-- Problem to solve --
No images are to be carried over; print all other material exactly as it stands.

---+---

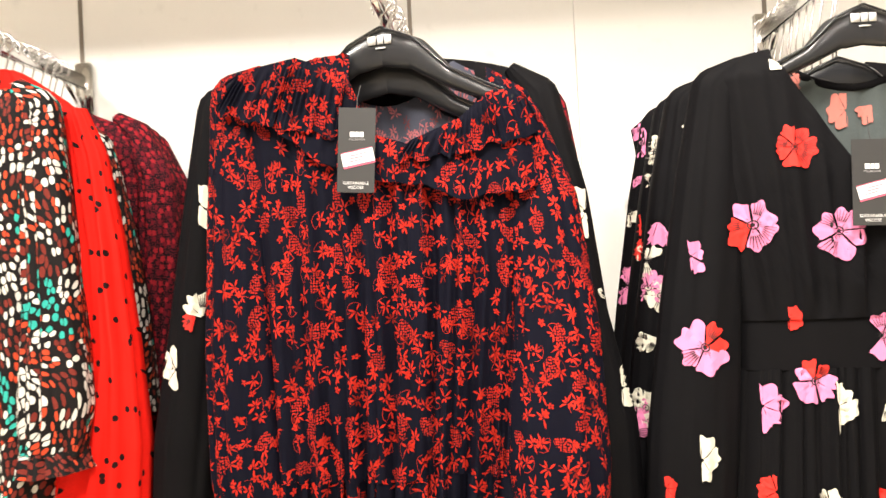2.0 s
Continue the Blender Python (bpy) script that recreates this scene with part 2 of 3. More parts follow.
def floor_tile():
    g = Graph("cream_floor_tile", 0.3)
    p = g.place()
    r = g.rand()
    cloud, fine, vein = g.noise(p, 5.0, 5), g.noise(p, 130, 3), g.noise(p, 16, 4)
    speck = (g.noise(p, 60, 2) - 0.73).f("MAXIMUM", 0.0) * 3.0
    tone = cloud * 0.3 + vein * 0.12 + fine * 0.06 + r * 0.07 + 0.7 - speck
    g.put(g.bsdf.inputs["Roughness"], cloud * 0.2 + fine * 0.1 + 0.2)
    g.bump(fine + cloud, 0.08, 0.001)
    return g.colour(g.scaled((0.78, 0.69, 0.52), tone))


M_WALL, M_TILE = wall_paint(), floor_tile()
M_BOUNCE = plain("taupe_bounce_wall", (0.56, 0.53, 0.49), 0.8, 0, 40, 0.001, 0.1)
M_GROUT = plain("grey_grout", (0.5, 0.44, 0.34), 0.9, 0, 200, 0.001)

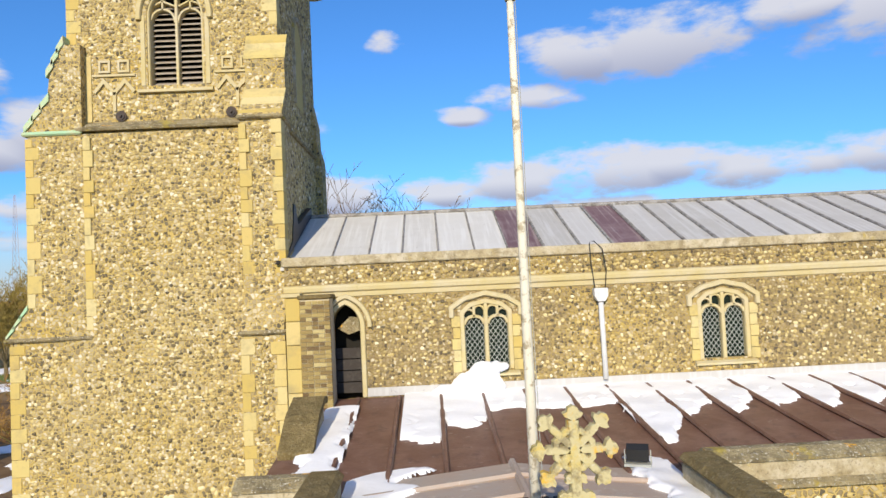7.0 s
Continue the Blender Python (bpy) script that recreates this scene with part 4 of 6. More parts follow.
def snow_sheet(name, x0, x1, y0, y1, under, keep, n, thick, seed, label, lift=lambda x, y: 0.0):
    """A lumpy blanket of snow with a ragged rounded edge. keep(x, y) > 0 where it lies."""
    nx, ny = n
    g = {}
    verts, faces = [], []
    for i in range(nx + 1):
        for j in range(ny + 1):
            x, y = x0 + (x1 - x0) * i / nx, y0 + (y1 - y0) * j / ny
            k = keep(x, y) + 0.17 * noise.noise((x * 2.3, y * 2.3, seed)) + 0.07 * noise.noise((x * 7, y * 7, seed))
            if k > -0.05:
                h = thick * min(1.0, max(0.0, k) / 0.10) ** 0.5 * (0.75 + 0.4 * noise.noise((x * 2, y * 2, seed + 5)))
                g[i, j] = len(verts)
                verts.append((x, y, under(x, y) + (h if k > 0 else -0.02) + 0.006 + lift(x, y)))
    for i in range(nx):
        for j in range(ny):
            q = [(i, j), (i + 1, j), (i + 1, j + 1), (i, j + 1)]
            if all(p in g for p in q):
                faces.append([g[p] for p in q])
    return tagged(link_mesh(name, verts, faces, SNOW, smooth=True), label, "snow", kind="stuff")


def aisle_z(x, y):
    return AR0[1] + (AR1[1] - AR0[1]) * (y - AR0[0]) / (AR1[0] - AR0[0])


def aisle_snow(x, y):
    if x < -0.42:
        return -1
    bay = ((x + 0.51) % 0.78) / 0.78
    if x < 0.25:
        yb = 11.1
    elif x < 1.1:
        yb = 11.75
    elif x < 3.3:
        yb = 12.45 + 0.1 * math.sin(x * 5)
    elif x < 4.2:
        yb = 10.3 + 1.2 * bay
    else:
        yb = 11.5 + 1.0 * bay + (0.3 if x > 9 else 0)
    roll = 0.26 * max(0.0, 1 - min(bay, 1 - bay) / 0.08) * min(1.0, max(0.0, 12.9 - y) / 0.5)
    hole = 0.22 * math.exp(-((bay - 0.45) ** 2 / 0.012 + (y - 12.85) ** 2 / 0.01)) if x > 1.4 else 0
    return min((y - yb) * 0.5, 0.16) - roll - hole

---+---

-- Written response --
2.0 s
Continue the Blender Python (bpy) script that recreates this scene with part 2 of 3. More parts follow.
def floor_tile():
    g = Graph("cream_floor_tile", 0.3)
    p = g.place()
    r = g.rand()
    cloud, fine, vein = g.noise(p, 5.0, 5), g.noise(p, 130, 3), g.noise(p, 16, 4)
    speck = (g.noise(p, 60, 2) - 0.73).f("MAXIMUM", 0.0) * 3.0
    tone = cloud * 0.3 + vein * 0.12 + fine * 0.06 + r * 0.07 + 0.7 - speck
    g.put(g.bsdf.inputs["Roughness"], cloud * 0.2 + fine * 0.1 + 0.2)
    g.bump(fine + cloud, 0.08, 0.001)
    return g.colour(g.scaled((0.78, 0.69, 0.52), tone))


M_WALL, M_TILE = wall_paint(), floor_tile()
M_BOUNCE = plain("taupe_bounce_wall", (0.56, 0.53, 0.49), 0.8, 0, 40, 0.001, 0.1)
M_GROUT = plain("grey_grout", (0.5, 0.44, 0.34), 0.9, 0, 200, 0.001)

7.0 s
Continue the Blender Python (bpy) script that recreates this scene with part 4 of 6. More parts follow.
def snow_sheet(name, x0, x1, y0, y1, under, keep, n, thick, seed, label, lift=lambda x, y: 0.0):
    """A lumpy blanket of snow with a ragged rounded edge. keep(x, y) > 0 where it lies."""
    nx, ny = n
    g = {}
    verts, faces = [], []
    for i in range(nx + 1):
        for j in range(ny + 1):
            x, y = x0 + (x1 - x0) * i / nx, y0 + (y1 - y0) * j / ny
            k = keep(x, y) + 0.17 * noise.noise((x * 2.3, y * 2.3, seed)) + 0.07 * noise.noise((x * 7, y * 7, seed))
            if k > -0.05:
                h = thick * min(1.0, max(0.0, k) / 0.10) ** 0.5 * (0.75 + 0.4 * noise.noise((x * 2, y * 2, seed + 5)))
                g[i, j] = len(verts)
                verts.append((x, y, under(x, y) + (h if k > 0 else -0.02) + 0.006 + lift(x, y)))
    for i in range(nx):
        for j in range(ny):
            q = [(i, j), (i + 1, j), (i + 1, j + 1), (i, j + 1)]
            if all(p in g for p in q):
                faces.append([g[p] for p in q])
    return tagged(link_mesh(name, verts, faces, SNOW, smooth=True), label, "snow", kind="stuff")


def aisle_z(x, y):
    return AR0[1] + (AR1[1] - AR0[1]) * (y - AR0[0]) / (AR1[0] - AR0[0])


def aisle_snow(x, y):
    if x < -0.42:
        return -1
    bay = ((x + 0.51) % 0.78) / 0.78
    if x < 0.25:
        yb = 11.1
    elif x < 1.1:
        yb = 11.75
    elif x < 3.3:
        yb = 12.45 + 0.1 * math.sin(x * 5)
    elif x < 4.2:
        yb = 10.3 + 1.2 * bay
    else:
        yb = 11.5 + 1.0 * bay + (0.3 if x > 9 else 0)
    roll = 0.26 * max(0.0, 1 - min(bay, 1 - bay) / 0.08) * min(1.0, max(0.0, 12.9 - y) / 0.5)
    hole = 0.22 * math.exp(-((bay - 0.45) ** 2 / 0.012 + (y - 12.85) ** 2 / 0.01)) if x > 1.4 else 0
    return min((y - yb) * 0.5, 0.16) - roll - hole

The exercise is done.